When we first meet Birdie, she’s growing up in small-town Virginia, the only daughter of evangelical parents. On the outside, Birdie is following the path to a religious life, but for as long as she can remember, Birdie has dreamed of becoming someone else. At age 20, she marries a young elder brought home by her father, but two years later, she walks out on her pastor husband and her parents and hops on a bus to Los Angeles.
Now, nine years later, Birdie’s life in Hollywood isn’t exactly as she had hoped it would be. Her resume lists a handful of unmemorable roles in films and commercials, and her steadiest gig is as a body double for a spoiled, frivolous actress. Everyone in the industry tells Birdie that she’s got something—that she’s real. But Birdie has been pretending for so long that even she doesn’t know what’s real anymore. She’s trapped in a place somewhere between the life she abandoned and the life she desires, and the city of glitz and glam isn’t as magical as she had hoped.

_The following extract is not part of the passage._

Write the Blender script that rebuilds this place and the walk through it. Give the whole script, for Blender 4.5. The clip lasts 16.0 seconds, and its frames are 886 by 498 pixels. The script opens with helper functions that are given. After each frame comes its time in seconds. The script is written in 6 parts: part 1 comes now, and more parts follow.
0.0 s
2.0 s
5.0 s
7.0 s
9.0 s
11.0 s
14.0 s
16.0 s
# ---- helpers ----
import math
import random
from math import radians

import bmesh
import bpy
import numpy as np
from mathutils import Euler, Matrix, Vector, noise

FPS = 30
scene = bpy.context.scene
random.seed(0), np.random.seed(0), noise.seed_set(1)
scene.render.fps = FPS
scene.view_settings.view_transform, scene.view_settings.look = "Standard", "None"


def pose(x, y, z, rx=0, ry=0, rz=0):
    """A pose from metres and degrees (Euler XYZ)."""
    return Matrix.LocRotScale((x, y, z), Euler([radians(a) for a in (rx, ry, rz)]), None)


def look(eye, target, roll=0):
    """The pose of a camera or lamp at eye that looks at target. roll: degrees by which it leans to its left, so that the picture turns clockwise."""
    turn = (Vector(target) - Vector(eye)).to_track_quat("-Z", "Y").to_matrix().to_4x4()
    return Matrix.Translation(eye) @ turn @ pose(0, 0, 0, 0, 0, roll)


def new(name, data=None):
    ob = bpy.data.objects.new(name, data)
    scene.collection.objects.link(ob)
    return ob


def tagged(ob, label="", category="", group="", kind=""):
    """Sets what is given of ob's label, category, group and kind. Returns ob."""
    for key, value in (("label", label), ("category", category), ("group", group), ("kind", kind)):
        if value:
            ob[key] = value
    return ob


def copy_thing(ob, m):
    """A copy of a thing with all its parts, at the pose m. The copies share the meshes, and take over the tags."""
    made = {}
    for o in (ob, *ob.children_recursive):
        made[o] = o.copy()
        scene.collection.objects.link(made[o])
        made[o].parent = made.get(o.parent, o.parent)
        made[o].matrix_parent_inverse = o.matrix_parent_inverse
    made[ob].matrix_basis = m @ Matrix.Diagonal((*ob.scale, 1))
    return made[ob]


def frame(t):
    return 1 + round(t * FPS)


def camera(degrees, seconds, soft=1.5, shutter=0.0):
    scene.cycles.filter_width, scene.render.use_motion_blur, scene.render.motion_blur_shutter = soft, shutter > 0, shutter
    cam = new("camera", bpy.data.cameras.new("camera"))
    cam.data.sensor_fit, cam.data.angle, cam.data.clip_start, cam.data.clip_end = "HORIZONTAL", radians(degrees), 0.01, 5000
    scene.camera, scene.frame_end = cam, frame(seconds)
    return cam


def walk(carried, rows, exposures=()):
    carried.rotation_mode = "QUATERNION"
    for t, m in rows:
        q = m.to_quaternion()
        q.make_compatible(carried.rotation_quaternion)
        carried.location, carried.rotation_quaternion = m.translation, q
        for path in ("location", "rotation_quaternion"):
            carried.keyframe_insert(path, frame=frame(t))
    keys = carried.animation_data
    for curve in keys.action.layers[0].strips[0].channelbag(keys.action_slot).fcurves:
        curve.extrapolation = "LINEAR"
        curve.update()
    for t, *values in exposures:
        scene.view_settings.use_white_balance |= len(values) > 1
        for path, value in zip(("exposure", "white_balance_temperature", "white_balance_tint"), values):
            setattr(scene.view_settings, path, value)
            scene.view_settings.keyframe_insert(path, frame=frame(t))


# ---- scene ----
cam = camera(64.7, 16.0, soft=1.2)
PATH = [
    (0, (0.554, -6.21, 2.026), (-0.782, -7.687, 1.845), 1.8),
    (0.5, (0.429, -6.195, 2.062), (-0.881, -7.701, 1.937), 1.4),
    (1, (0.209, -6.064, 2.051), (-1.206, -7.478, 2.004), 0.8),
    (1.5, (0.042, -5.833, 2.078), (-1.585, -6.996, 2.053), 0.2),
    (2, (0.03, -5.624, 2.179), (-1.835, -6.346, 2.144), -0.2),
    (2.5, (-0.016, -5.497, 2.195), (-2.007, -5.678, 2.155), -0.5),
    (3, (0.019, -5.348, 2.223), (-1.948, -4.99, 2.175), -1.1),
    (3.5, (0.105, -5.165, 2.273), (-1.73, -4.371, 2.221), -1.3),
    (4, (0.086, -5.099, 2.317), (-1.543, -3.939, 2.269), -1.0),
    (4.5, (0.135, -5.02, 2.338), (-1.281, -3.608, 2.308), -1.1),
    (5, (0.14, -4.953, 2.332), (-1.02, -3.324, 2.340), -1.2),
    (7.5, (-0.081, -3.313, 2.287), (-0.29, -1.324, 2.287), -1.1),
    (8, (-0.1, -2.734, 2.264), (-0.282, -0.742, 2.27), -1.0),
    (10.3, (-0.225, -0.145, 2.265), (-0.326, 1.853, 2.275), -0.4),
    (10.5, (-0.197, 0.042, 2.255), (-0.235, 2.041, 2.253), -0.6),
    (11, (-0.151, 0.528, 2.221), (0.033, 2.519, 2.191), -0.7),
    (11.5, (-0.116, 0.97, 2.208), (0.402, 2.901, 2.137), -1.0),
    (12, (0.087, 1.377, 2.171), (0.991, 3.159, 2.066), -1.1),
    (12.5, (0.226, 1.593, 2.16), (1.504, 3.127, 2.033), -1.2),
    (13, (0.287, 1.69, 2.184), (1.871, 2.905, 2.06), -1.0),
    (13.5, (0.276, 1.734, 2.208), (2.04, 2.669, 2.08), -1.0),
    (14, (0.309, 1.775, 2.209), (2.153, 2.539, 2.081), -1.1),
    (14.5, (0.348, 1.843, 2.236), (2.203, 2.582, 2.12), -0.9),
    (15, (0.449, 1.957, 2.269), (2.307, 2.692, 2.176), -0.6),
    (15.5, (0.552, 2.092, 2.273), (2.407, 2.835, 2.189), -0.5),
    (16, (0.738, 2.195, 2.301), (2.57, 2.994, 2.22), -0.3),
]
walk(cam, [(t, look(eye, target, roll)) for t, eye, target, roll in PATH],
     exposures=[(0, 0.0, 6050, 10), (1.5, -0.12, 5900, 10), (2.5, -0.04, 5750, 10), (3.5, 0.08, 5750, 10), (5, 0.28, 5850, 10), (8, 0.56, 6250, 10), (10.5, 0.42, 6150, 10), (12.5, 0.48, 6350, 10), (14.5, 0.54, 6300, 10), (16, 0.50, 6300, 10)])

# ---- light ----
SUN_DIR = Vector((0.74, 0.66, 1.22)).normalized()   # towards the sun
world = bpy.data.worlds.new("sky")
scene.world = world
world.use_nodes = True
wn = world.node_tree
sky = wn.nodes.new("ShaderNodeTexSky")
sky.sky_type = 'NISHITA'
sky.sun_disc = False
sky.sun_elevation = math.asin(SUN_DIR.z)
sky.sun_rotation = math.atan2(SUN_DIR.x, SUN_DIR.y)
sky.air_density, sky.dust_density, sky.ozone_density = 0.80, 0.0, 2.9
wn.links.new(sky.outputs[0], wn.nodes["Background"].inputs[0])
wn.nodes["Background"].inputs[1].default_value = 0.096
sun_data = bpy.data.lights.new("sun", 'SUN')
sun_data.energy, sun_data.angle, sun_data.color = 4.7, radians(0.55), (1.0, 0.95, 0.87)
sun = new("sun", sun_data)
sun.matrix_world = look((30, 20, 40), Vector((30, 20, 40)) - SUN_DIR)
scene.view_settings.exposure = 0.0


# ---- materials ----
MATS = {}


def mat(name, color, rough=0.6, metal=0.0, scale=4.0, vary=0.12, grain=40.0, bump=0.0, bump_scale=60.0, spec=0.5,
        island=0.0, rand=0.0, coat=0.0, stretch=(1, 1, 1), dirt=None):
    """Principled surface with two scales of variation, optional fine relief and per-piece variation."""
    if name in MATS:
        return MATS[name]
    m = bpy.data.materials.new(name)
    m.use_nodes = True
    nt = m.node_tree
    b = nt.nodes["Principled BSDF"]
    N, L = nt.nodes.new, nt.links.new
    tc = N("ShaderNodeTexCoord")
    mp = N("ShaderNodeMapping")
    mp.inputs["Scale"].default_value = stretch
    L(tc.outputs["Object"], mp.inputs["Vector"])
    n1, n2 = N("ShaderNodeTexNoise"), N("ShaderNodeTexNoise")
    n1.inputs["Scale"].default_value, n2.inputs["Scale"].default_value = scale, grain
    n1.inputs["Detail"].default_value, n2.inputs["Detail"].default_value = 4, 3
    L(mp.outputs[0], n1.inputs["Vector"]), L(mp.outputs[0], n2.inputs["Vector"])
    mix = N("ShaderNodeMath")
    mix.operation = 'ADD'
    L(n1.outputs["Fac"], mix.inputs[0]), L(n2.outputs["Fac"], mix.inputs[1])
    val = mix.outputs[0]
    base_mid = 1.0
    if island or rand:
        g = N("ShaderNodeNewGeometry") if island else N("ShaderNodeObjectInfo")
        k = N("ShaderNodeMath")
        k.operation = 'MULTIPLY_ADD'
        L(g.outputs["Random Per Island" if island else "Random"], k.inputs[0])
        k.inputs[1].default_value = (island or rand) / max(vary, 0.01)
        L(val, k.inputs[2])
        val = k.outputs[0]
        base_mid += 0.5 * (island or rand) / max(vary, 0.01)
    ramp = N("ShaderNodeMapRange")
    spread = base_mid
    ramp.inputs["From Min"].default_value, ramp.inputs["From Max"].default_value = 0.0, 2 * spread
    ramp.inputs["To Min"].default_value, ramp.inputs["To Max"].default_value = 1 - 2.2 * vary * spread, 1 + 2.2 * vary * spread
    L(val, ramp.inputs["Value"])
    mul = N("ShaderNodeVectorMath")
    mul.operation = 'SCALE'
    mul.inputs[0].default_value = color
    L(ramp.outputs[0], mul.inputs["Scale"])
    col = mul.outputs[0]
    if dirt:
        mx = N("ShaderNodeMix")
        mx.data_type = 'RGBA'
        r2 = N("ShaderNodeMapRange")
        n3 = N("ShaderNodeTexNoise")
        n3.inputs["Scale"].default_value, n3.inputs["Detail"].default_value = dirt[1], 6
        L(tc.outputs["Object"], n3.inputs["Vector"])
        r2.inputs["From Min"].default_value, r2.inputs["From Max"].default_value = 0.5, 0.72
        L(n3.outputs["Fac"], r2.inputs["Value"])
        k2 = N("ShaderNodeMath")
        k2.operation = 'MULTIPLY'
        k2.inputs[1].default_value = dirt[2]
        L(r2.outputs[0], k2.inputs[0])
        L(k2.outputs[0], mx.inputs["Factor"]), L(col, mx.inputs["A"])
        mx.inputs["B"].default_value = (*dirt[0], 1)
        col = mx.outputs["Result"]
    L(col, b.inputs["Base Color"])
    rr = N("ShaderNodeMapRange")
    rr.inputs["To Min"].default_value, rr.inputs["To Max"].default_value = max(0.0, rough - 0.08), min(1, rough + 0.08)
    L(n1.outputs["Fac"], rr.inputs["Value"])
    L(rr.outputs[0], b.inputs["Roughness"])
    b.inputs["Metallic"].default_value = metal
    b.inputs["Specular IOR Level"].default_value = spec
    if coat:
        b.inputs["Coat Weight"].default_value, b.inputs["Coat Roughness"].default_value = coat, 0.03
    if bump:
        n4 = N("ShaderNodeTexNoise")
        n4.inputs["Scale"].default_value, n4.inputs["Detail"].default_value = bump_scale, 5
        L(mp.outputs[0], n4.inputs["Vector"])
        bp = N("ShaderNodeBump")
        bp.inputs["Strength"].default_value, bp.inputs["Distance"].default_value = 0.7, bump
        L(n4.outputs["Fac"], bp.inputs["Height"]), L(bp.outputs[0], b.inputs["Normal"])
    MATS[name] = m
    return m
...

Using detailed prose and short, anecdotal chapters, the author has created a psychological portrait of both an individual and a city. While Birdie is waging her own war against personal demons, Hollowell illustrates that Birdie is only one of the thousands of individuals who come to Hollywood with a dream and get torn apart trying to reach it. At once witty, comic and tragic, Everything Lovely, Effortless, Safe throws the reader into the unglamorous side of Tinseltown for an engrossing read on the obsessive nature of celebrity.
Everything Lovely, Effortless, Safe was released today by Holt Paperbacks.
Review as originally featured in BookPage. Review copy provided by publication.
2 comments:
The book sounds really interesting. The premise itself wouldn't normally hook me, but you make it sound really good. Also, my Grandmother's name is Birdie, and it is so uncommon that fact makes it stick out as well :)
Oh that is random! Nice name!
I wasn't immediately stuck by this one either...I think because I was judging it by its cover, which isn't that stand-out. But it ended up being pretty good.